Pembelajaran Tatap Muka, antara Penantian dan Harapan
KOMPAS.com – Mendikbud Nadiem Makarim menargetkan proses vaksin lima juta guru dan tenaga kependidikan bisa selesai di akhir Juni 2021. Apabila hal itu tercapai, maka proses belajar tatap muka di sekolah bisa terlaksana di Juli 2021.
Berita ini tentu menjadi informasi yang membahagiakan bagi siswa, guru, dan orangtua. Karena meski proses pembelajaran jarak jauh (PJJ) sudah berjalan cukup lama, PJJ seperti kehilangan daya tarik bagi siswa.
Sudah banyak guru yang mencoba lebih kreatif dalam menerapkan PJJ melalui berbagai aplikasi daring, tapi daya tarik siswa tetap belum begitu terlihat ada perkembangan signifikan.
Ada beberapa alasan mengapa PJJ menjadi harapan dan juga penantian baik bagi siswa, guru dan juga orangtua.
Minat siswa menurun
Kenapa partisipasi pembelajaran siswa menurun?
Ada banyak faktor yang menyebabkan daya tarik siswa menurun ketika melakukan PJJ. Ada disebabkan kesulitan membeli smartphone, wilayah tidak terjangkau internet, pembelajaran PJJ kurang menarik, hingga waktu siswa yang tersita karena harus membantu orangtua.
Banyak juga siswa yang lebih senang mengikuti kegiatan lain daripada mengikuti pembelajaran yang disampaikan guru seperti: gowes, main game, atau sekadar bermain dengan teman.
Kurangnya peran orangtua
Peran serta orangtua mendampingi anak belajar sebenarnya sangat dibutuhkan. Namun karena pekerjaan, pendapatan yang pas-pasan, dan kemampuan akademik yang terbatas, pendampingan terhadap anak di rumah jadi kurang maksimal.
Beberapa orangtua siswa ada yang terbebani dengan penugasan guru yang harus melibatkan mereka. Anggaran biaya pendidikan untuk membeli smartphone dan kuota yang membengkak di saat pandemi juga menambah beban orangtua siswa.
Sulit membangun interaksi guru-siswa
Sebagian guru kesulitan mengeksplorasi aplikasi pendukung PJJ secara maksimal, sehingga interaksi guru dengan siswa kurang maksimal. Mayoritas hanya mengumpulkan tugas pembelajaran tanpa tindak lanjut dengan refleksi.
Lembar Kerja Peserta Didik (LKPD) yang mereka rancang untuk penuntasan belajar tidak bermakna karena kurangnya interaksi guru dan siswa secara intensif.
Bahkan kadang ada guru yang harus terjun keliling ke rumah siswa hanya untuk mengambil tugas.
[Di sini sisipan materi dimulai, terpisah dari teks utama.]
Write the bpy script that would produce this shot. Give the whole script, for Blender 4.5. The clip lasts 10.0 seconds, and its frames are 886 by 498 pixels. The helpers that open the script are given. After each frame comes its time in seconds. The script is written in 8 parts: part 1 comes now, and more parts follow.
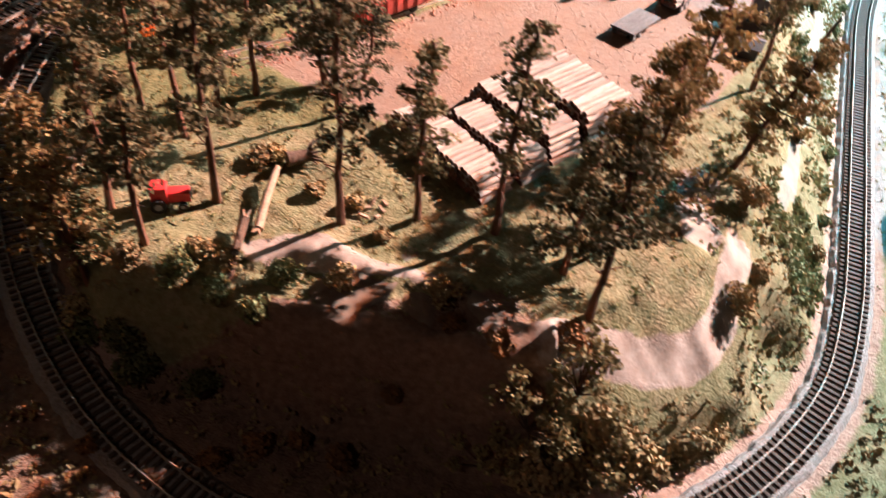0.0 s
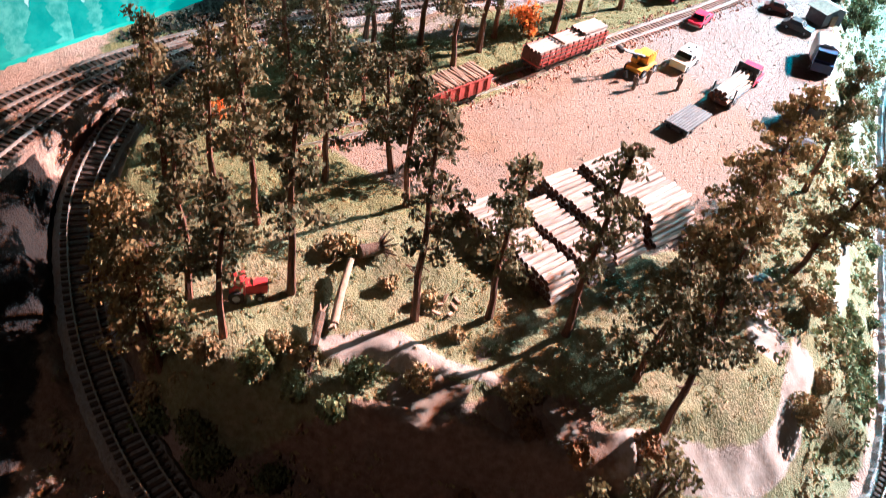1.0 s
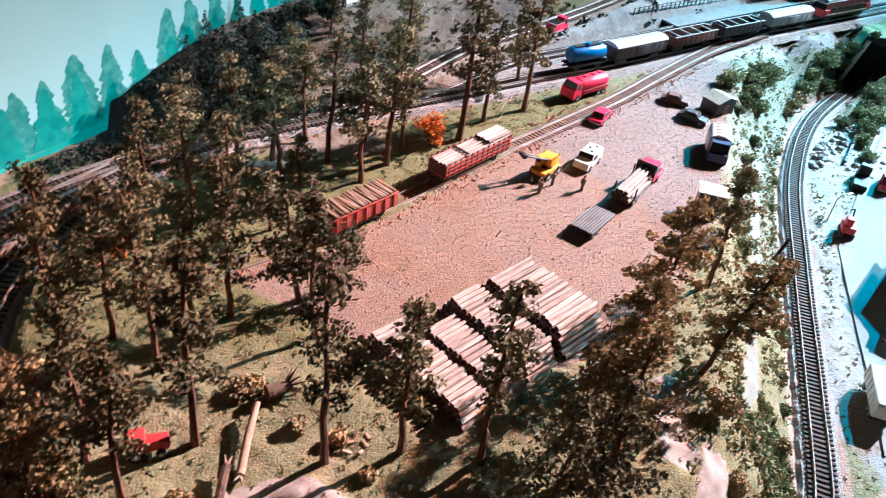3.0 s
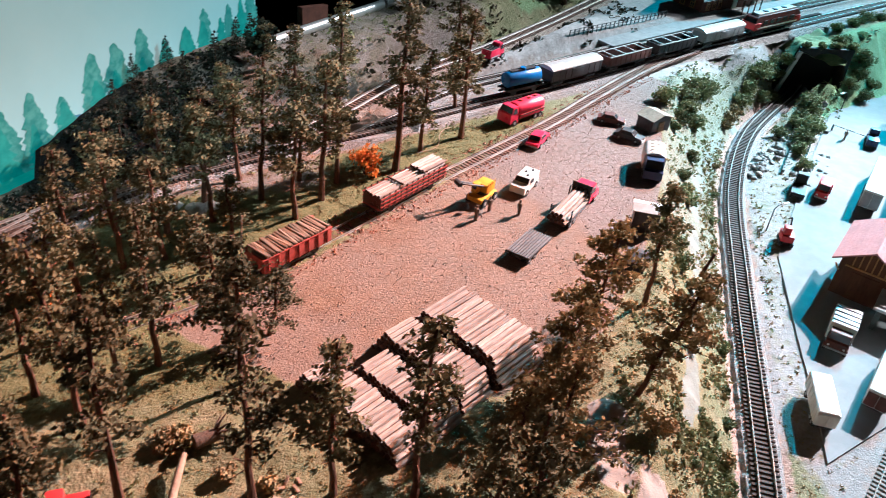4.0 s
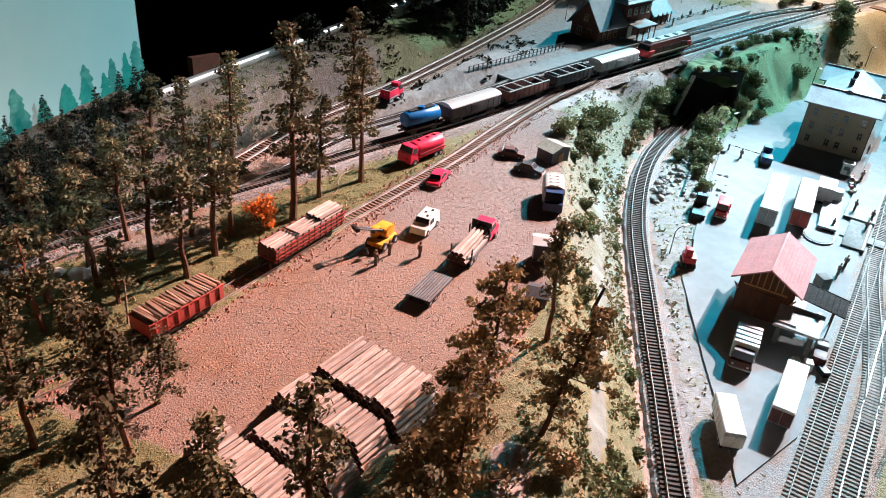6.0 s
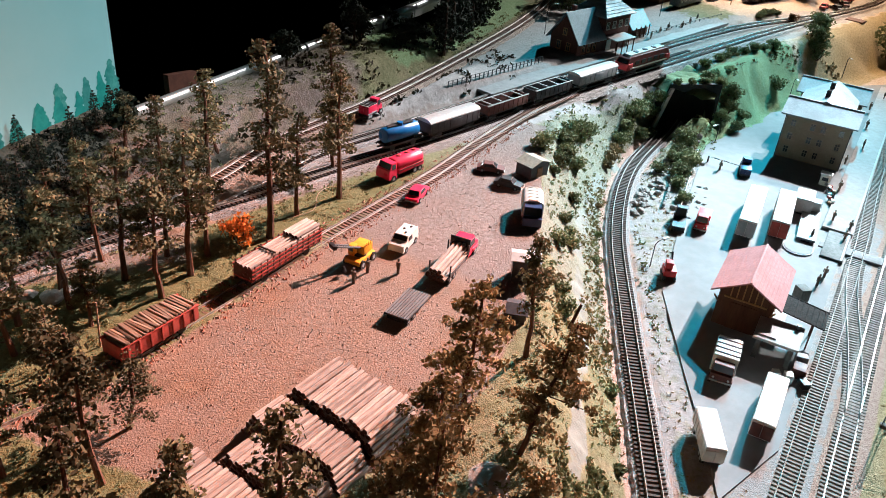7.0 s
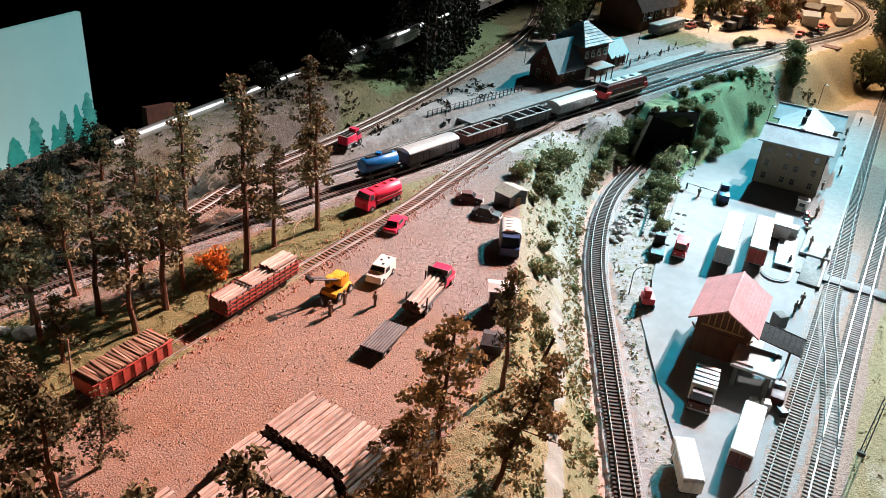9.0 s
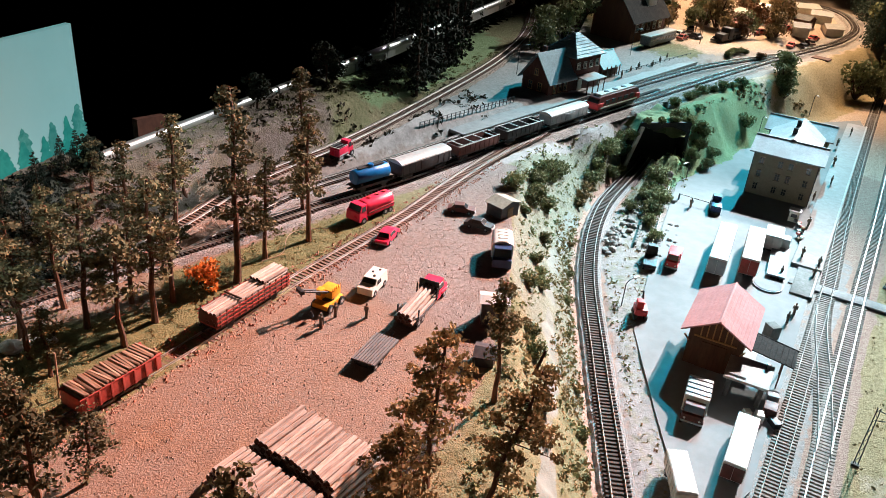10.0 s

Hal ini akan membuat penilaian kepada siswa menjadi tidak valid. Kalau penilain sudah tidak valid, maka kompetensi yang ditargetkan kepada siswa sulit tercapai.
Kerinduan terhadap sekolah tatap muka
Kegiatan PJJ akan lebih maksimal jika infrastruktur pendukung seperti jaringan internet sudah merata, guru lebih kreatif mengelola kegiatan PJJ, hingga peran aktif orangtua dalam mendukung anaknya belajar dari rumah.
Semoga kurangnya interaksi dan refleksi antara guru, siswa dan orangtua dapat diminimalisir dengan pembelajaran tatap muka.
Semoga di bulan Juli 2021, semua guru, siswa, dan orangtua bisa tersenyum bahagia ketika menikmati kembali pembelajaran tatap muka. Sungguh penantian yang berharap pada kenyataan.